European Central Bank President Christine Lagarde is set to confront European Union leaders next week with a blunt, practical checklist aimed at reviving growth and boosting competitiveness across the bloc. The move marks an unusually direct effort by the ECB to push governments into accelerating reforms that have long been discussed but rarely delivered at speed.
For years, EU policymakers have debated everything from deeper economic integration to lighter, smarter regulation. Yet even major shocks — including U.S. tariff threats and the ongoing war on Europe’s eastern border — have failed to meaningfully quicken the pace of change. Frustration in Frankfurt has clearly been building.
The European Central Bank has repeatedly outlined what it believes needs to be done, often echoing the conclusions of former ECB chief and Italian prime minister Mario Draghi. But Lagarde acknowledged on Thursday that such advice is frequently brushed aside as familiar rhetoric. This time, she decided to raise the stakes.
Speaking after the ECB’s latest policy meeting, Lagarde said the bank will formally hand EU leaders a written checklist ahead of their February 12 gathering. “What we decided to do is to actually give our checklist to the leaders,” she told reporters. “This is our checklist of what we regard as very much likely to enhance growth, improve productivity, and really unleash the talent of Europe.”
The document will be circulated to all EU heads of state and government before they convene at an informal retreat focused on strengthening the single market in what officials describe as a new “geoeconomic” environment. According to Lagarde, the list will cover progress on a savings and investment union, the rollout of a digital euro, and the development of tokenised wholesale central bank money.

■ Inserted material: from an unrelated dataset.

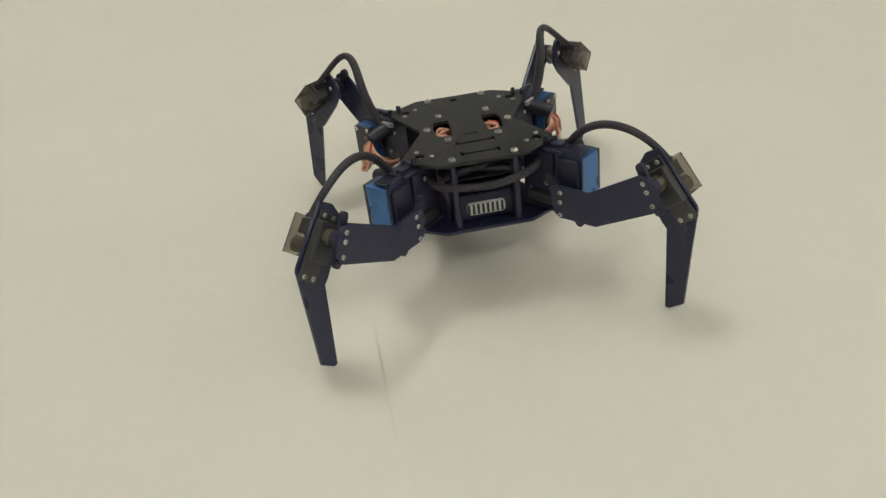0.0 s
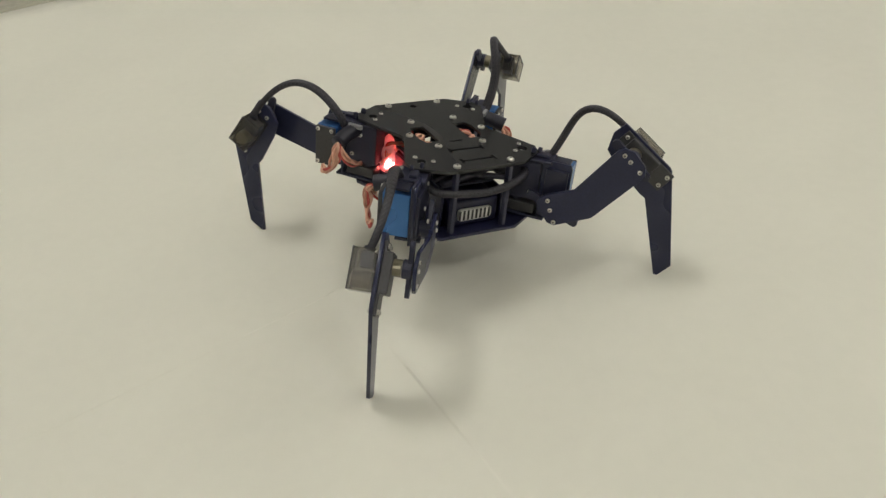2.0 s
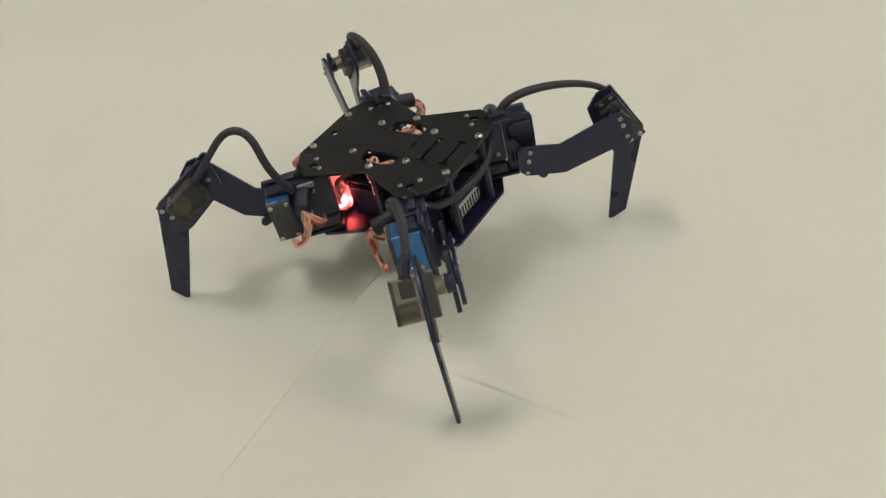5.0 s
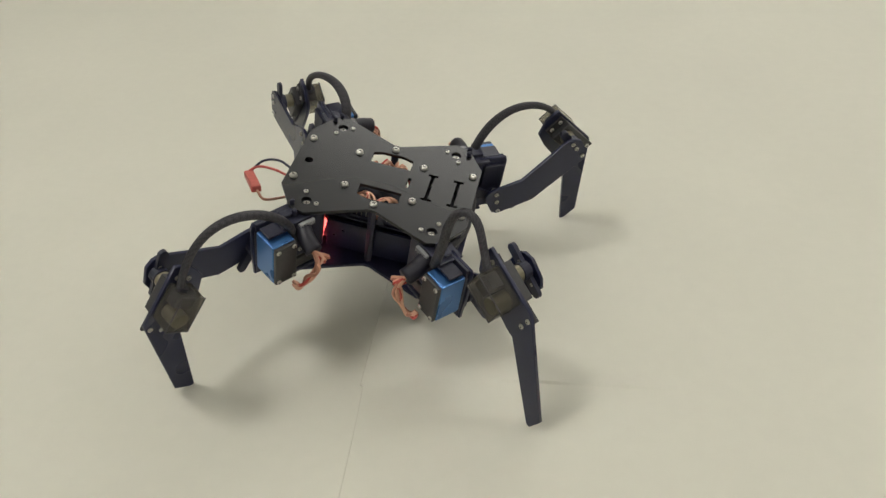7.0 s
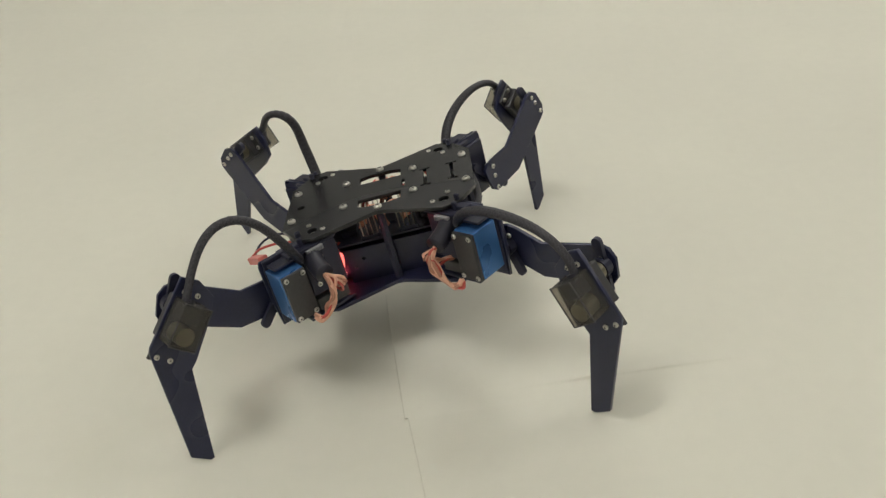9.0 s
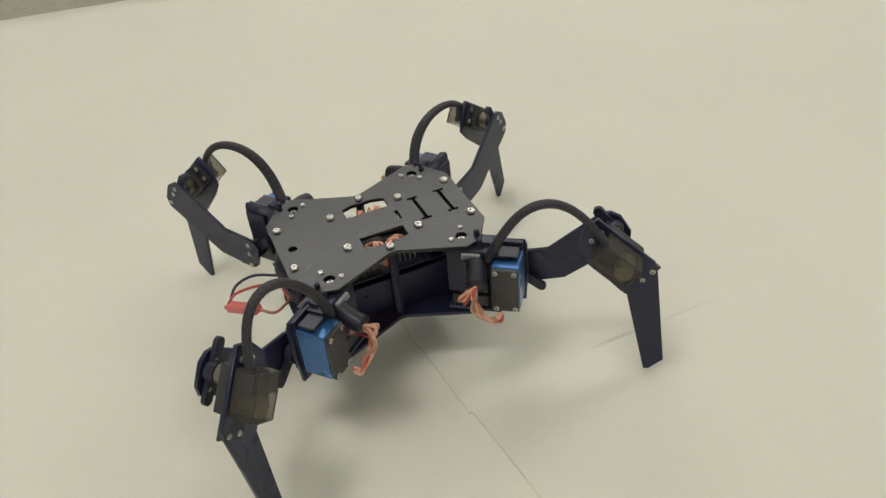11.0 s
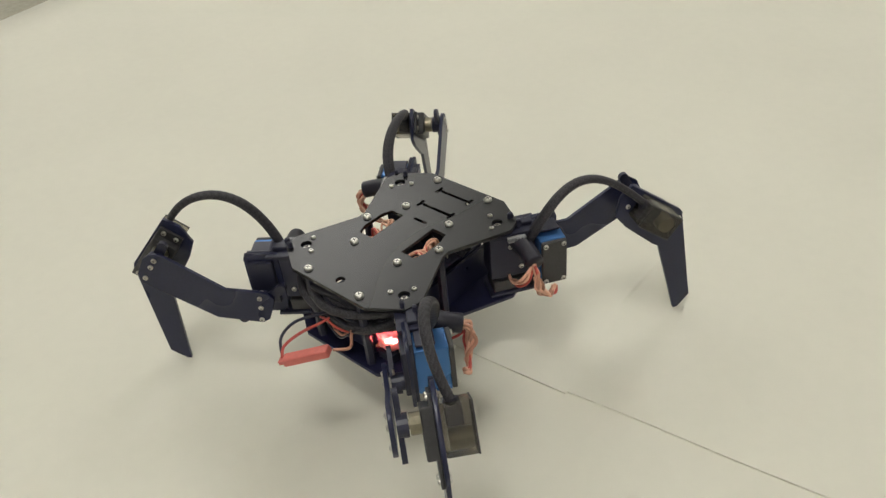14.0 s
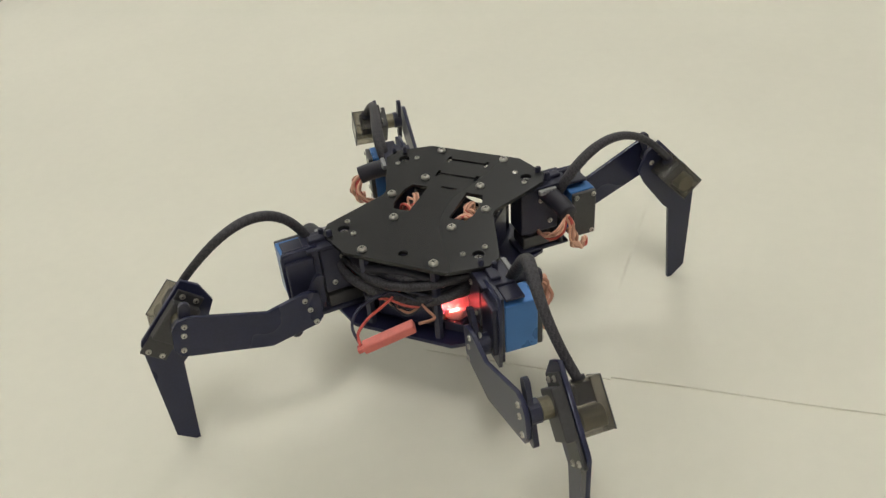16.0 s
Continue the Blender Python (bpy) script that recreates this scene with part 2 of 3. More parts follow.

Beyond finance, the checklist also calls for deeper integration of the single market, stronger support for innovation, simpler and more consistent legislation, and a reinforced institutional framework at the heart of the EU.
Lagarde was clear-eyed about the scale of the challenge. “We cannot deliver it all,” she said. “But we strongly feel that significant reforms have to be either deepened or accelerated in order to deliver on what is the potential of Europe.”
With her latest intervention, Lagarde is signaling that patience is wearing thin — and that Europe’s reform debate may finally be moving from theory to action.